FIG. 16 is a power spectral diagram to be obtained by the Fourier conversion of the interfacial cutting resistance of a urethane type coating material for each heating time of zero hr., 100 hrs., 300 hrs., and 650 hrs.. In this graphical representation, the abscissa represents the number of vibration (cps) and the ordinate denotes power spectrum (cm.sup.2 /sec.sup.3). From this graph, it will be seen that, in the heat-resistance test at 160.degree. C., the power spectrum tends to lower while the peak number of vibration tends to increase as the heating time becomes prolonged.
The interfacial cutting resistance is a composite force of the adhesive strength of the coated film and the material strength, the breaking form of which is recorded as a waveform. By subjecting the measured values of the interfacial cutting resistance to the Fourier conversion and then carrying out the waveform analysis, there can be obtained information for clarifying the nature of the phenomenon.
By the way, in the above-described conventional device for measuring the adhesive strength of the coated film, explanations have been made as to an instance of using a general coated plate having a film thickness of a few tens of micrometers or above.

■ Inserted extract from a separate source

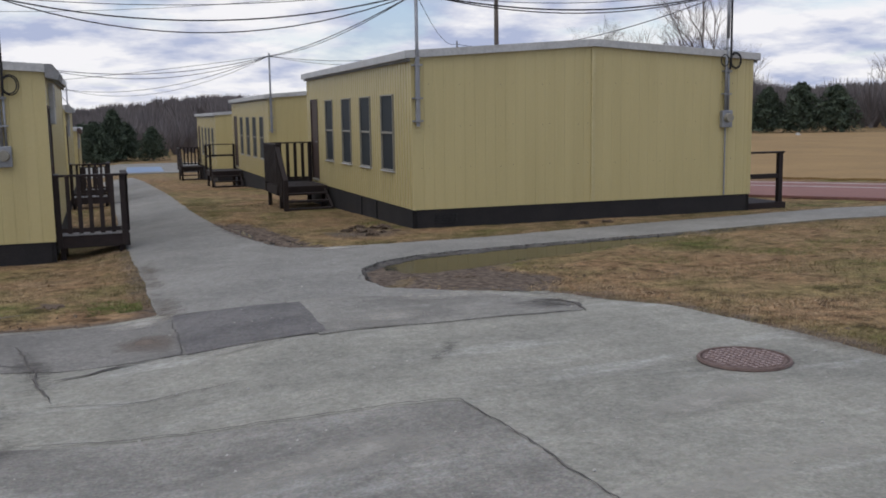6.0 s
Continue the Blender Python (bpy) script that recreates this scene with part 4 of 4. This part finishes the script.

It may, however, be feasible that film be coated on a plastic plate to obtain the same effect as in the above-mentioned conventional example.
On account of such construction of the conventional device for measuring the adhesive strength of the coated film as described above, it was necessary to provide the coated plate (35) for the film testing purpose and to analogize the adhesive strength of the coated film of the object to be tested on the basis of this result of measurement, hence there remained problems in respect of reliability and precision of the result of measurement (or analogy).
There was also a problem such that the conventional device is able to find out variations in the adhesive strength of the coated film only indirectly by the waveform analysis due to the cutting force and the Fourier conversion from the resulted waveform, and no adhesive strength and the shear strength can be found out directly.